Meta Platforms stock drops amid capital raising speculation
A Financial Times report about a potential tens-of-billions equity offering wiped roughly $90 billion or more from Meta's market cap in a single session.
Meta Platforms shares fell roughly 5.5% on June 5, closing around $593 after a report from the Financial Times suggested the company was weighing a massive equity offering to fund its AI infrastructure buildout. The intraday slide reached as deep as 7% at one point, erasing an estimated $90 billion to $115 billion in market value before buyers stepped in to limit the damage.
Meta’s spokesperson called the FT report “pure speculation,” adding that no banks have been appointed and that any discussions about funding strategies remain preliminary.
The dilution fear is real
Alphabet completed an $85 billion equity sale earlier that same week, establishing a new benchmark for how much capital Big Tech is willing to raise to feed the AI machine. When Meta’s name surfaced as the next potential issuer, the pattern recognition kicked in immediately.

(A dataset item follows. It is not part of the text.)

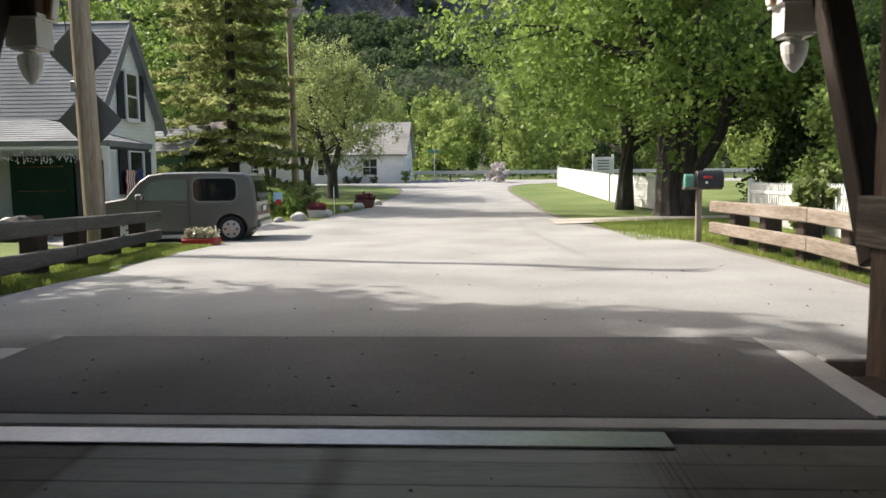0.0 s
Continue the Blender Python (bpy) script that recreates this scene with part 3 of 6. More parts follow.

Meta’s capital expenditure guidance for 2026 already sits between $125 billion and $145 billion. That range was revised upward in April from the prior $115 billion to $135 billion window, with the company citing escalating memory costs and an expanded data-center footprint for AI workloads.
The math problem for shareholders is straightforward. If Meta funds that spending through equity issuance rather than cash flows and debt, existing ownership stakes get diluted. Even the rumor of dilution can crater a stock, which is exactly what happened.
Strong earnings, stronger spending
Meta’s underlying business is performing exceptionally well. First-quarter 2026 revenue came in at $56.31 billion, a 33% increase year-over-year. AI-driven improvements to ad engagement have been a meaningful contributor to that growth, meaning the very technology Meta wants to spend aggressively on is already paying dividends.
Meta’s situation also highlights a broader tension across Big Tech. These companies spent years buying back shares to boost earnings per share and reward investors. Now they’re potentially reversing course, issuing new shares to fund infrastructure that won’t generate revenue for years.
What this means for crypto and AI infrastructure
The massive data-center buildout that Meta, Alphabet, and their peers are pursuing requires enormous amounts of energy. Data centers and crypto mining operations often compete for the same power resources, the same real estate, and in some cases the same GPU hardware. When Big Tech raises $85 billion here and potentially tens of billions more there, it reshapes the supply dynamics for infrastructure that crypto miners also depend on.
The fact that a single unconfirmed report about a potential equity raise can wipe out more than $90 billion in market cap tells you everything about how sensitive markets are to financing risk right now.